◆ **INFORMATION SUPPLIED**
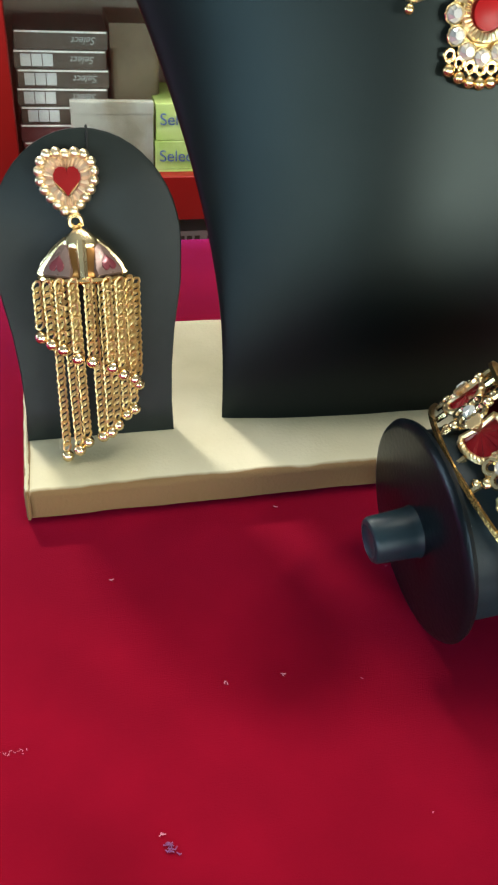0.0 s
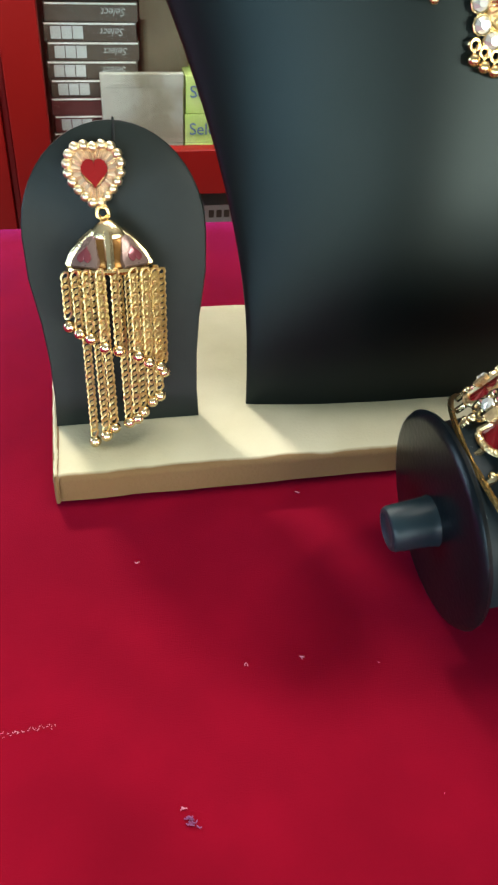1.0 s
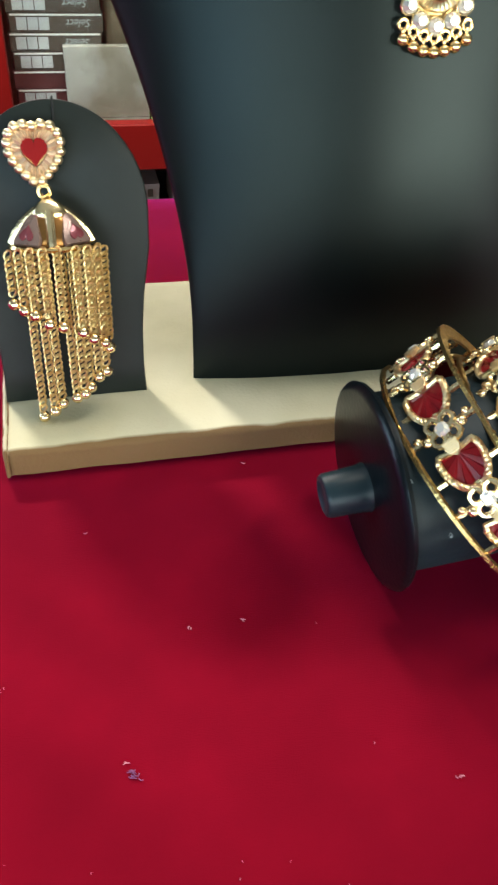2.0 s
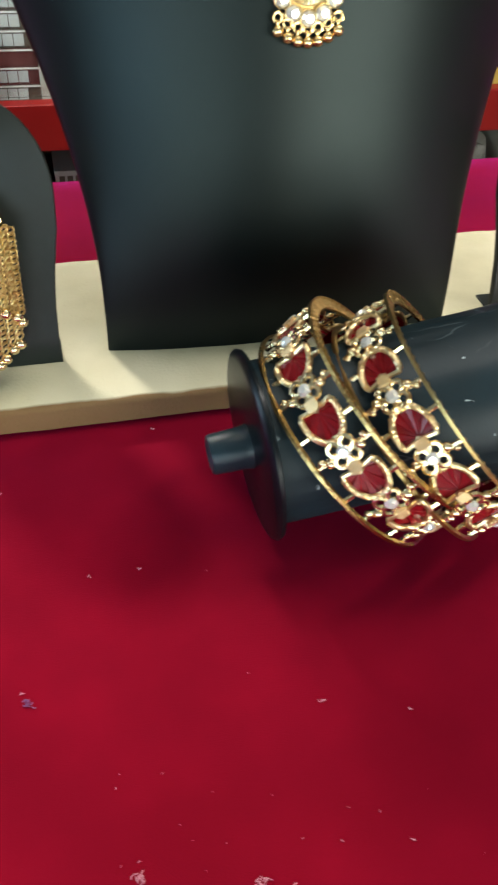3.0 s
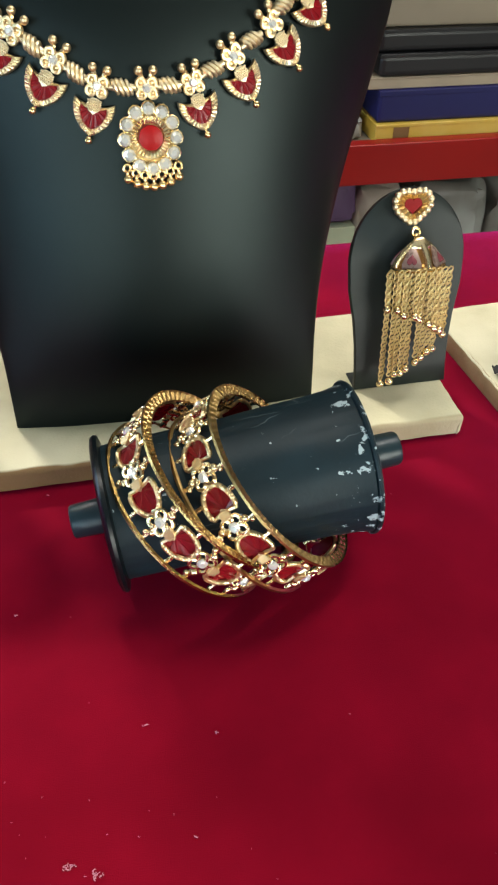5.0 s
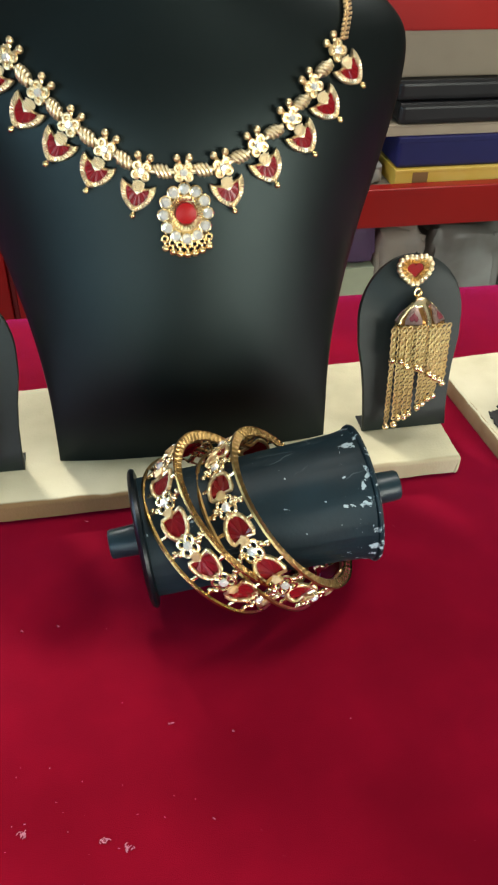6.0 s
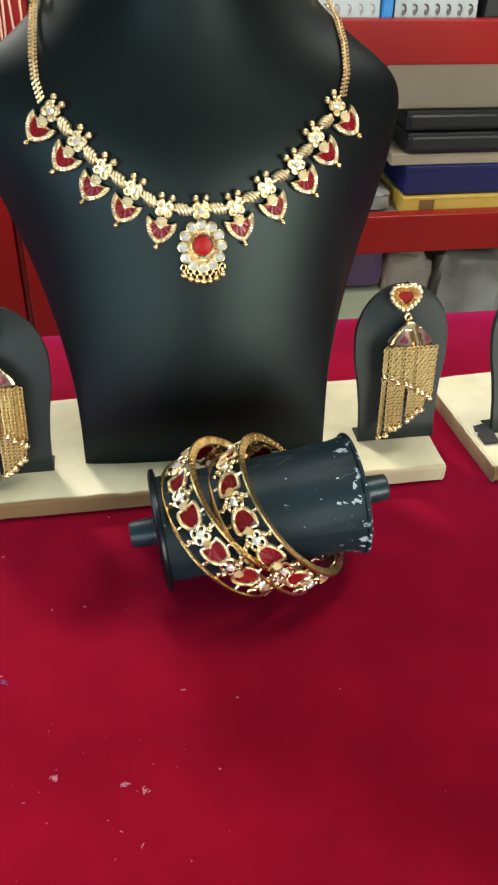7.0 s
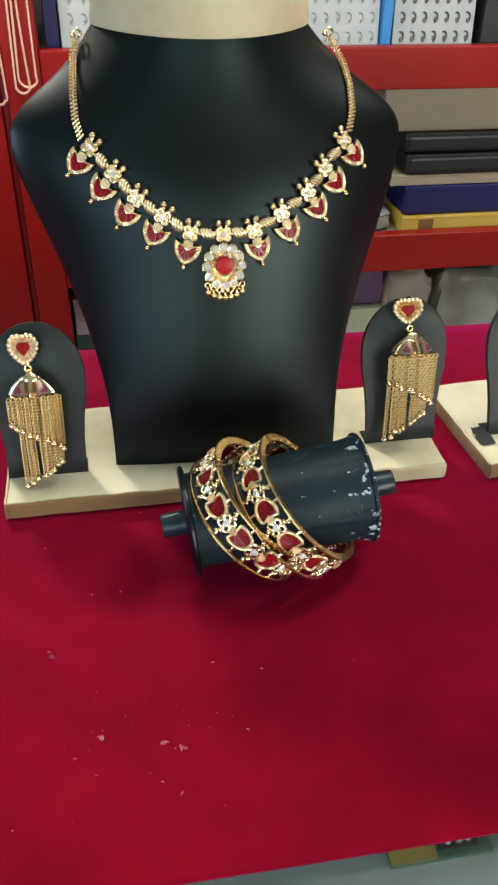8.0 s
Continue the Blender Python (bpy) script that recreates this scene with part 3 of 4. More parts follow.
def earring_pad(x, y, lean, parent, m):
    b = Build()
    out = pad_outline(0.0191, 0.0224, 0.0760)
    n = len(out)
    vs, fs = [], []
    for s, y1 in ((1.0, 0.0022), (1.0, 0.0004), (0.985, 0.0)):
        vs += [(p[0] * s, y1, 0.0388 + (p[1] - 0.0388) * s) for p in out]
    for j in range(2):
        for i in range(n):
            k = (i + 1) % n
            fs.append((j * n + i, j * n + k, (j + 1) * n + k, (j + 1) * n + i))
    fs += [tuple(range(n)), tuple(reversed(range(2 * n, 3 * n)))]
    b.add(vs, fs)
    pad = part("earring_pad", b, LEATHER_PAD, parent, "black leatherette earring flap", m @ pose(x, y, 0.0092, -lean, 0, 0))
    part("thread_loop", Build().tube([(0.001, -0.0003, 0.0690), (0.0012, -0.0005, 0.0745), (0.0012, 0.001, 0.0764), (0.001, 0.0026, 0.0750)], 0.0003, 6), HOOK_BLACK, pad)
    part("foot_flap", Build().box((-0.0190, 0.0024, -0.0002), (0.0190, 0.0110, 0.0006), 0.0002, pose(0, 0, 0, lean, 0, 0)), LEATHER_PAD, pad)
    return pad


PAD_L, PAD_R = (0.0195, 0.0205, 15.1), (0.2008, 0.0235, 14.0)
for x, y, lean in (PAD_L, PAD_R):
    earring_pad(x, y, lean, stand, home)

# the neighbouring stand, of which only a corner comes into view
stand2 = thing("necklace_display_stand", pose(0.2408, -0.0045, 0.0), "second cream suede display stand with a black pad", "display stand", "display stands")
home2 = pose(0, 0, 0)
turned = pose(0, 0, 0, 0, 0, 4.3)
suede_board(0.0, 0.2175, 0.0, 0.0790, stand2, turned @ home2)
earring_pad(0.0292, 0.0250, 15.0, stand2, turned @ home2)
torn = Build()
cells, vs, fs = 8, [], []
for layer in (0.0, 0.0006):
    for j in range(cells + 1):
        for i in range(cells + 1):
            x, y = 0.0024 + 0.0082 * i / cells, 0.0170 + 0.0130 * j / cells
            ragged = noise.noise(Vector((x * 700, y * 700, 1)))
            vs.append((x + 0.0009 * ragged * (1 - i / cells), y + 0.0010 * ragged * (j / cells), 0.0096 + layer + 0.0016 * (j / cells) * (1 + ragged)))
n = (cells + 1) ** 2
for j in range(cells):
    for i in range(cells):
        q = j * (cells + 1) + i
        fs += [(n + q, n + q + 1, n + q + cells + 2, n + q + cells + 1), (q + cells + 1, q + cells + 2, q + 1, q)]
for i in range(cells):
    for q, step in ((i, 1), (cells * (cells + 1) + i, 1), (i * (cells + 1), cells + 1), (i * (cells + 1) + cells, cells + 1)):
        fs.append((q, q + step, n + q + step, n + q))
torn.add(vs, fs)
part("torn_flap", torn, HOOK_BLACK, stand2, "frayed black fabric at the foot", turned @ home2)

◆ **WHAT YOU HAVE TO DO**
Working from the lines above, reproduce the material exactly and exclude its pictures.

◆ **EXPECTED OUTPUT**
0.0 s
1.0 s
2.0 s
3.0 s
5.0 s
6.0 s
7.0 s
8.0 s
Continue the Blender Python (bpy) script that recreates this scene with part 3 of 4. More parts follow.
def earring_pad(x, y, lean, parent, m):
    b = Build()
    out = pad_outline(0.0191, 0.0224, 0.0760)
    n = len(out)
    vs, fs = [], []
    for s, y1 in ((1.0, 0.0022), (1.0, 0.0004), (0.985, 0.0)):
        vs += [(p[0] * s, y1, 0.0388 + (p[1] - 0.0388) * s) for p in out]
    for j in range(2):
        for i in range(n):
            k = (i + 1) % n
            fs.append((j * n + i, j * n + k, (j + 1) * n + k, (j + 1) * n + i))
    fs += [tuple(range(n)), tuple(reversed(range(2 * n, 3 * n)))]
    b.add(vs, fs)
    pad = part("earring_pad", b, LEATHER_PAD, parent, "black leatherette earring flap", m @ pose(x, y, 0.0092, -lean, 0, 0))
    part("thread_loop", Build().tube([(0.001, -0.0003, 0.0690), (0.0012, -0.0005, 0.0745), (0.0012, 0.001, 0.0764), (0.001, 0.0026, 0.0750)], 0.0003, 6), HOOK_BLACK, pad)
    part("foot_flap", Build().box((-0.0190, 0.0024, -0.0002), (0.0190, 0.0110, 0.0006), 0.0002, pose(0, 0, 0, lean, 0, 0)), LEATHER_PAD, pad)
    return pad


PAD_L, PAD_R = (0.0195, 0.0205, 15.1), (0.2008, 0.0235, 14.0)
for x, y, lean in (PAD_L, PAD_R):
    earring_pad(x, y, lean, stand, home)

# the neighbouring stand, of which only a corner comes into view
stand2 = thing("necklace_display_stand", pose(0.2408, -0.0045, 0.0), "second cream suede display stand with a black pad", "display stand", "display stands")
home2 = pose(0, 0, 0)
turned = pose(0, 0, 0, 0, 0, 4.3)
suede_board(0.0, 0.2175, 0.0, 0.0790, stand2, turned @ home2)
earring_pad(0.0292, 0.0250, 15.0, stand2, turned @ home2)
torn = Build()
cells, vs, fs = 8, [], []
for layer in (0.0, 0.0006):
    for j in range(cells + 1):
        for i in range(cells + 1):
            x, y = 0.0024 + 0.0082 * i / cells, 0.0170 + 0.0130 * j / cells
            ragged = noise.noise(Vector((x * 700, y * 700, 1)))
            vs.append((x + 0.0009 * ragged * (1 - i / cells), y + 0.0010 * ragged * (j / cells), 0.0096 + layer + 0.0016 * (j / cells) * (1 + ragged)))
n = (cells + 1) ** 2
for j in range(cells):
    for i in range(cells):
        q = j * (cells + 1) + i
        fs += [(n + q, n + q + 1, n + q + cells + 2, n + q + cells + 1), (q + cells + 1, q + cells + 2, q + 1, q)]
for i in range(cells):
    for q, step in ((i, 1), (cells * (cells + 1) + i, 1), (i * (cells + 1), cells + 1), (i * (cells + 1) + cells, cells + 1)):
        fs.append((q, q + step, n + q + step, n + q))
torn.add(vs, fs)
part("torn_flap", torn, HOOK_BLACK, stand2, "frayed black fabric at the foot", turned @ home2)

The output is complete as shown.